La leggenda dei sette dormienti, nei secoli, non ha mai cessato di ispirare gli artisti nella letteratura, nella pittura e nel teatro. È il caso di Goethe, autore del West-östlicher Divan (Divan occidentale-orientale), un viaggio intellettuale partito dall’approfondimento della poesia persiana che mirava a congiungere l’occidente e l’oriente (nel Libro del Paradiso, presente nella raccolta, il decimo e penultimo poema è dedicato ai Sette Dormienti). Un altro esempio è l’Enciclopedia dei morti di Danilo Kiš, opera immaginaria in migliaia di volumi dove sono ammesse soltanto le voci riguardanti persone che non compaiono in alcun’altra enciclopedia, vale a dire la massa sterminata degli ignoti e dei «non illustri» che qui si ritrovano raccontati in un «incredibile amalgama di concisione enciclopedica e di eloquenza biblica» mescolando il fantastico e la cronaca. Uno stile concreto e surreale al tempo stesso che ricorda il modo di comporre di Borges. Neanche lo scrittore argentino, del resto, è rimasto insensibile al fascino fiabesco dell’antica agiografia, in cui erudizione e pietà popolare si fondono armoniosamente insieme. Nel racconto Lo Zahir, infatti, cita la moneta antica che uno dei dormienti avrebbe offerto come prova del tempo trascorso.

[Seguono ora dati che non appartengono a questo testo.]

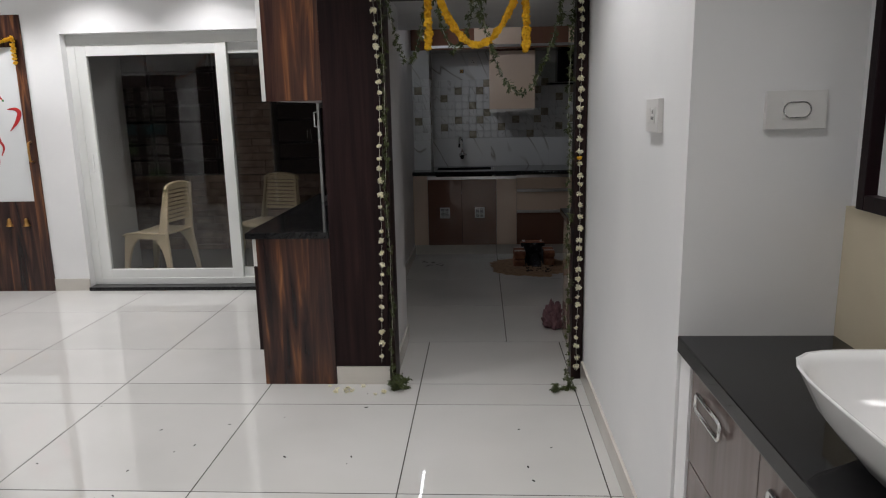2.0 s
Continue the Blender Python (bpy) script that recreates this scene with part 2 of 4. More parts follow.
def boxes(*spans, bevel=0.0):
    """One bmesh of boxes, each (x0, x1, y0, y1, z0, z1)."""
    bm = bmesh.new()
    for x0, x1, y0, y1, z0, z1 in spans:
        c = ((x0 + x1) / 2, (y0 + y1) / 2, (z0 + z1) / 2)
        m = Matrix.Translation(c) @ Matrix.Diagonal((abs(x1 - x0), abs(y1 - y0), abs(z1 - z0), 1))
        bmesh.ops.create_cube(bm, size=1, matrix=m)
    if bevel:
        bmesh.ops.bevel(bm, geom=bm.edges[:], offset=bevel, segments=2, affect="EDGES", profile=0.6)
    return bm


def box(name, x0, x1, y0, y1, z0, z1, material, parent=None, label="", bevel=0.0015):
    return part(name, boxes((x0, x1, y0, y1, z0, z1), bevel=bevel), material, parent, label)


def structure(name, spans, material, label, category):
    return tagged(part(name, boxes(*spans), material), label, category, kind="structure")


def tube_path(points, radius, sides=8, closed=False):
    """A bmesh tube along points."""
    bm = bmesh.new()
    rings = []
    n = len(points)
    pts = [Vector(p) for p in points]
    for k, p in enumerate(pts):
        a = pts[(k + 1) % n] if closed or k < n - 1 else p
        b = pts[k - 1] if closed or k > 0 else p
        d = (a - b).normalized()
        u = d.orthogonal().normalized() if k == 0 else (u - d * u.dot(d)).normalized()
        w = d.cross(u)
        r = radius(k / (n - 1)) if callable(radius) else radius
        rings.append([bm.verts.new(p + (u * math.cos(t) + w * math.sin(t)) * r) for t in (2 * math.pi * s / sides for s in range(sides))])
    for k in range(n if closed else n - 1):
        a, b = rings[k], rings[(k + 1) % n]
        for s in range(sides):
            bm.faces.new((a[s], a[(s + 1) % sides], b[(s + 1) % sides], b[s]))
    if not closed:
        bm.faces.new(rings[0][::-1])
        bm.faces.new(rings[-1])
    return bm


def disc(center, radius, height, axis="z", sides=24):
    bm = bmesh.new()
    turn = {"z": Matrix(), "x": Matrix.Rotation(radians(90), 4, "Y"), "y": Matrix.Rotation(radians(90), 4, "X")}[axis]
    bmesh.ops.create_cone(bm, cap_ends=True, segments=sides, radius1=radius, radius2=radius, depth=height, matrix=Matrix.Translation(center) @ turn)
    return bm


# ---- setting: floor, walls, ceilings ----
RW, ZH, ZK = -0.02, 2.70, 2.86          # wall beside the arch, hall ceiling, kitchen ceiling
BACK, RIGHT, LEFT = 9.22, 1.28, -1.212  # kitchen walls
ARCH = 5.39
floor = structure("floor", [(-6.6, 1.5, -0.6, 9.4, -0.12, -0.0009)], GROUT, "floor base with dark joints under the tiles", "floor")
structure("wall_entrance", [(-6.6, -1.072, 2.125, 2.30, 0, ZH), (-0.171, 1.5, 2.125, 2.30, 0, ZH), (-1.072, -0.171, 2.125, 2.30, 2.12, ZH)], PAINT, "white painted wall beside the entrance door", "wall")
structure("wall_lobby", [(-2.6, 1.5, -0.6, -0.45, 0, 2.7), (-2.75, -2.6, -0.6, 2.125, 0, 2.7), (1.35, 1.5, -0.45, 2.125, 0, 2.7)], PAINT, "plain white lobby walls", "wall")
structure("ceiling_lobby", [(-2.75, 1.5, -0.6, 2.125, 2.7, 2.8)], CEIL, "white lobby ceiling", "ceiling")
structure("ceiling_hall", [(-6.6, 1.5, 2.125, 7.5, ZH, 2.8)], CEIL, "white hall ceiling with downlights", "ceiling")
structure("wall_west", [(-6.75, -6.6, 2.125, 7.5, 0, ZH)], PAINT, "plain white hall wall", "wall")
structure("wall_arch_side", [(RW, 0.6, 3.79, 5.56, 0, ZH)], PAINT, "white painted wall between wash basin and kitchen arch", "wall")
structure("wall_recess", [(0.40, 0.6, 2.30, 3.79, 0, ZH)], PAINT, "white painted wall behind the wash basin", "wall")
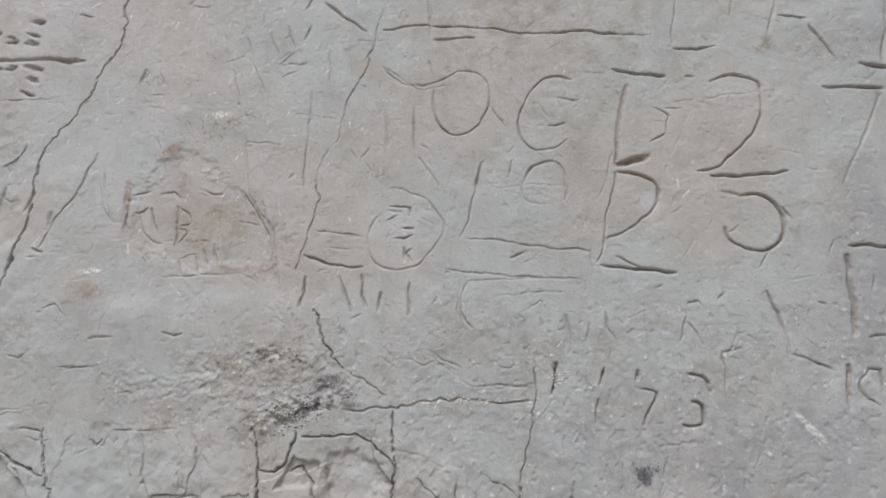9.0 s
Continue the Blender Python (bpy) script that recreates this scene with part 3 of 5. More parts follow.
cut(10, 7, (-0.314, 1.727), (-0.285, 1.729), (-0.263, 1.716), (-0.247, 1.688), (-0.248, 1.665), (-0.258, 1.643), (-0.284, 1.626), (-0.315, 1.631), (-0.341, 1.65), (-0.348, 1.672))
cut(8, 5, (-0.245, 1.701), (-0.234, 1.681))
cut(14, 4, (-0.341, 1.74), (-0.312, 1.726))
cut(6, 3, (-0.274, 1.63), (-0.296, 1.598))
stroke("underline")
cut(6, 4.5, (-0.807, 1.678), (-0.759, 1.672), (-0.715, 1.665), (-0.662, 1.653), (-0.587, 1.641))
stroke("underline")
cut(5, 3, (-0.852, 1.623), (-0.804, 1.613), (-0.756, 1.606), (-0.719, 1.603))
stroke("nick")
cut(7, 5.5, (-0.729, 1.637), (-0.705, 1.647))
stroke("underline")
cut(5, 3, (-0.833, 1.618), (-0.735, 1.604), (-0.61, 1.591))
stroke("underline")
cut(5, 2.5, (-0.811, 1.597), (-0.725, 1.598), (-0.639, 1.596))
stroke("letter")
cut(7, 4, (-0.806, 1.597), (-0.822, 1.571), (-0.823, 1.533), (-0.804, 1.512))
stroke("scratch")
cut(4, 2.5, (-0.756, 1.568), (-0.698, 1.571), (-0.636, 1.571))
stroke("scratch")
cut(4, 2, (-0.714, 1.538), (-0.68, 1.556), (-0.666, 1.537))
stroke("scratch")
cut(4, 2, (-0.586, 1.653), (-0.581, 1.599))
stroke("tail")
cut(6, 3.5, (-0.722, 1.794), (-0.715, 1.822))

inscription("scribbled_circle", "thin scratched circle with small marks inside", "inscription")
stroke("ring")
cut(6, 2.6, (-0.957, 1.783), (-0.922, 1.779), (-0.885, 1.759), (-0.859, 1.729), (-0.849, 1.696), (-0.864, 1.669), (-0.896, 1.634), (-0.933, 1.624), (-0.967, 1.632), (-0.989, 1.655), (-0.991, 1.696), (-0.977, 1.728))
stroke("bar")
cut(5.5, 4, (-0.949, 1.749), (-0.911, 1.742), (-0.913, 1.726))
stroke("bar")
cut(5, 3.5, (-0.956, 1.72), (-0.937, 1.727))
stroke("bar")
cut(7, 5.5, (-0.925, 1.704), (-0.909, 1.702))
stroke("bar")
cut(6, 4.5, (-0.941, 1.686), (-0.924, 1.685), (-0.91, 1.691))
stroke("bar")
cut(6, 4.5, (-0.925, 1.666), (-0.925, 1.647))
stroke("bar")
cut(5, 4, (-0.913, 1.666), (-0.923, 1.655), (-0.911, 1.643))

inscription("short_bars", "short carved strokes with pale brown dust inside", "inscription")
stroke("bar")
cut(9, 7, (-1.114, 1.661), (-1.071, 1.643), (-1.004, 1.633))
stroke("bar")
cut(9, 6, (-1.11, 1.618), (-1.115, 1.588), (-1.122, 1.566))
stroke("bar")
cut(7, 5, (-1.048, 1.62), (-1.038, 1.59), (-1.026, 1.552))
stroke("bar")
cut(8, 6, (-1.003, 1.618), (-1.005, 1.579), (-0.998, 1.559))
stroke("bar")
cut(9, 6, (-0.971, 1.582), (-0.975, 1.55))
stroke("bar")
cut(8, 5, (-0.916, 1.599), (-0.918, 1.541))
stroke("bar")
cut(6, 4, (-1.089, 1.707), (-1.052, 1.701), (-1.01, 1.694))
stroke("bar")
cut(5, 3, (-1.074, 1.677), (-1.025, 1.667))
stroke("bar")
cut(7, 3, (-0.823, 1.59), (-0.831, 1.543), (-0.819, 1.512))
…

Tralasciando le versioni che tendono a una lettura horror della leggenda — come I Vurdalak, un racconto di Aleksej Konstantinovič Tolstòj del 1847 — vale la pena ricordare un dramma in quattro atti dello scrittore egiziano Tawfiq al-Hakim, composto nel 1933, in cui si immaginano i redivivi alle prese con una realtà che non è più quella che conoscevano e l’omaggio dello scrittore algerino Rachid Koraïchi ai sette monaci martiri di Tibhirine, santi «dormienti» certi del risveglio fra le braccia dell’amore di Dio.